_DATA FOR THE TASK:_

## START

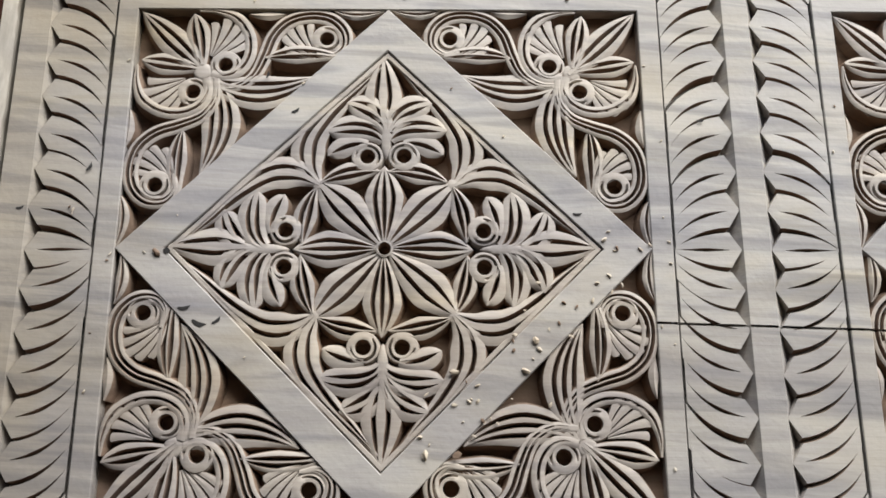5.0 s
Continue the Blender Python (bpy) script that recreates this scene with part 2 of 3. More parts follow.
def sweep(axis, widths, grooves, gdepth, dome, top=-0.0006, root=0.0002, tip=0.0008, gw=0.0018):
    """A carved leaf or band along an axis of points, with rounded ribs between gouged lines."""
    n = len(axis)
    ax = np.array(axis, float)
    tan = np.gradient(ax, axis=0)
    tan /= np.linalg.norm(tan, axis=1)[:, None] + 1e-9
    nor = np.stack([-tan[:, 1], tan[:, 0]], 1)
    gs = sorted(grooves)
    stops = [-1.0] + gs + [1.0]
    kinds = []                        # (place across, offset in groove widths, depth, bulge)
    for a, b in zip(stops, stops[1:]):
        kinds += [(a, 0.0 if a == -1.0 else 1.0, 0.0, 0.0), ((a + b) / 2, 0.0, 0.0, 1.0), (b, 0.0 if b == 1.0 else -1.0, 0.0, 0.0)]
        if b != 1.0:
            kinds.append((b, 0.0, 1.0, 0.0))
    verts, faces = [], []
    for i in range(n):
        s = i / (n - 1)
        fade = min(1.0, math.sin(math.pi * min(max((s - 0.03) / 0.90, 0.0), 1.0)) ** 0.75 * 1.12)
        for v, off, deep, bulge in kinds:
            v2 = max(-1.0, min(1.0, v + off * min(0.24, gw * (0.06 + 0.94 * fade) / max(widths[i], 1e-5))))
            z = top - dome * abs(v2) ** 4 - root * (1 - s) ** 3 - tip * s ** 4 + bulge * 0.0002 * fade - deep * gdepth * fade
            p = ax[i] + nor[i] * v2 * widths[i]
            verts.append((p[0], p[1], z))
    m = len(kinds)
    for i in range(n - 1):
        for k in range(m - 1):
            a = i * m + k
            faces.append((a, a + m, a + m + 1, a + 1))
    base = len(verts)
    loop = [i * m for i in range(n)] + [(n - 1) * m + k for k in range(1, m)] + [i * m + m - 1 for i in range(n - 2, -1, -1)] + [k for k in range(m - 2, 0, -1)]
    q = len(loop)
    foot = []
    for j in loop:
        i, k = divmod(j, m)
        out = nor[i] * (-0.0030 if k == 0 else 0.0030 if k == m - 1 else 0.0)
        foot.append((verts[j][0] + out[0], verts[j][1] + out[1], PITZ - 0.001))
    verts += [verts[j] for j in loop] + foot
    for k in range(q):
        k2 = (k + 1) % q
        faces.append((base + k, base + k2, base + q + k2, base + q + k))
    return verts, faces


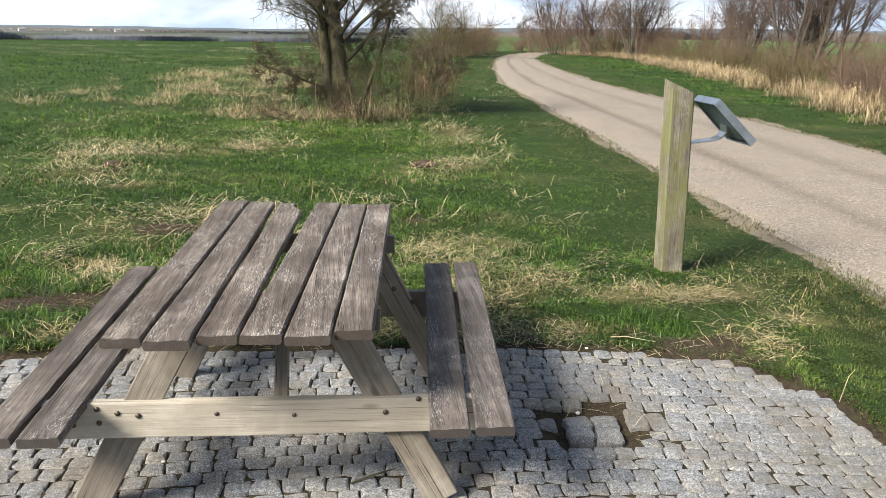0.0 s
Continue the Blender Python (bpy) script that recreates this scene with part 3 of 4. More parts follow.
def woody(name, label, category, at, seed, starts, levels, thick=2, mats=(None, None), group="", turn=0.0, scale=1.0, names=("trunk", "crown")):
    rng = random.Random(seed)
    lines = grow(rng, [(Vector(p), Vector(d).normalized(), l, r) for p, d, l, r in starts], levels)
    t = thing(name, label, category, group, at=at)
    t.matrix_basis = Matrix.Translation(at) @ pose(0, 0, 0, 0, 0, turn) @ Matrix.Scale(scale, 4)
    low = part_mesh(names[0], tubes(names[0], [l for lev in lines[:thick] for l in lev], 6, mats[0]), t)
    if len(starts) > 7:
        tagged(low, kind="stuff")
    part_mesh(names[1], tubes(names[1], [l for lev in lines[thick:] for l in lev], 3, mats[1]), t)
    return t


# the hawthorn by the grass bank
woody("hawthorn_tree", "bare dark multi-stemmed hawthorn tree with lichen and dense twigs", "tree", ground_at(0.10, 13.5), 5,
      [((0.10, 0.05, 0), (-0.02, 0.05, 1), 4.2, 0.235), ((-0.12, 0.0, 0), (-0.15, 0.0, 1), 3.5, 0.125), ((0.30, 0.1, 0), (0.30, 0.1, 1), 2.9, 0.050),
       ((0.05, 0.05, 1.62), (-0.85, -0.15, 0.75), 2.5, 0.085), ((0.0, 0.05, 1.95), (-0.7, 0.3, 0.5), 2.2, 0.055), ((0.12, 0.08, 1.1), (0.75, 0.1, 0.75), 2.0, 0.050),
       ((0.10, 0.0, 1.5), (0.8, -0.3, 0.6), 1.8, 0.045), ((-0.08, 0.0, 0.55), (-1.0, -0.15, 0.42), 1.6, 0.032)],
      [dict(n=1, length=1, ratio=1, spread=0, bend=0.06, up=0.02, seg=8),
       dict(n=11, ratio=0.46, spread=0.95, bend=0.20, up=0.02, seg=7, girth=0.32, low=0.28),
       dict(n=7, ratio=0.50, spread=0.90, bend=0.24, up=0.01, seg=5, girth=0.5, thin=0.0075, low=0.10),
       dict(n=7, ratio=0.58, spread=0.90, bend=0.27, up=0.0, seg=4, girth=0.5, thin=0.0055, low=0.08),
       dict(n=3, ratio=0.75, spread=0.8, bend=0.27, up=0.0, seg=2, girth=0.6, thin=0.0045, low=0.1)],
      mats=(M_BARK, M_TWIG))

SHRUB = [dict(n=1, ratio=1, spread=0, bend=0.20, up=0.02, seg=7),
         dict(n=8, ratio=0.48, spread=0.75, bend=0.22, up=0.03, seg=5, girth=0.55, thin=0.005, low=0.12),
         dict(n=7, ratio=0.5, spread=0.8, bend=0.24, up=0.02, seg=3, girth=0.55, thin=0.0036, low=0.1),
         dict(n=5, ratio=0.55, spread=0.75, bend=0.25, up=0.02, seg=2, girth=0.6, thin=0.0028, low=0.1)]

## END
## START

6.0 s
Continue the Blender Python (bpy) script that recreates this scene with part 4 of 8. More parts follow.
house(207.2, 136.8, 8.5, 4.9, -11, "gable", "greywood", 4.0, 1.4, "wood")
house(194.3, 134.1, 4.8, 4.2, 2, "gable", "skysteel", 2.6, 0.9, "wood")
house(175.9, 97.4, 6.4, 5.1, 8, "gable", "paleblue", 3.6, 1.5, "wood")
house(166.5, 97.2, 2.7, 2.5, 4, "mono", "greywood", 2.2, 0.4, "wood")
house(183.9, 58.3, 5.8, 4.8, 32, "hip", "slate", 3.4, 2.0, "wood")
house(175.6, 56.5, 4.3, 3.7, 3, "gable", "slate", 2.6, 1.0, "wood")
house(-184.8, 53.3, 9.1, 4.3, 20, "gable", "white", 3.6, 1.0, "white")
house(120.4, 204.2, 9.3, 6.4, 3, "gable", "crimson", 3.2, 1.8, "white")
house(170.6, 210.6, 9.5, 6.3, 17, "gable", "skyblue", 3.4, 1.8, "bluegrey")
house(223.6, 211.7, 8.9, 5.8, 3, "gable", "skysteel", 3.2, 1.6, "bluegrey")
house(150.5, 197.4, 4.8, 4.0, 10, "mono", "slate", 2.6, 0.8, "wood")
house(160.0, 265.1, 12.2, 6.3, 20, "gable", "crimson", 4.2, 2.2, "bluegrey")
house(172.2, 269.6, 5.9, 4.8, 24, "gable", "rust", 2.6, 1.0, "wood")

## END

_TASK TO COMPLETE:_ List all lines holding the string "Continue".

_ANSWER TO THIS EXERCISE:_
Continue the Blender Python (bpy) script that recreates this scene with part 2 of 3. More parts follow.
Continue the Blender Python (bpy) script that recreates this scene with part 3 of 4. More parts follow.
Continue the Blender Python (bpy) script that recreates this scene with part 4 of 8. More parts follow.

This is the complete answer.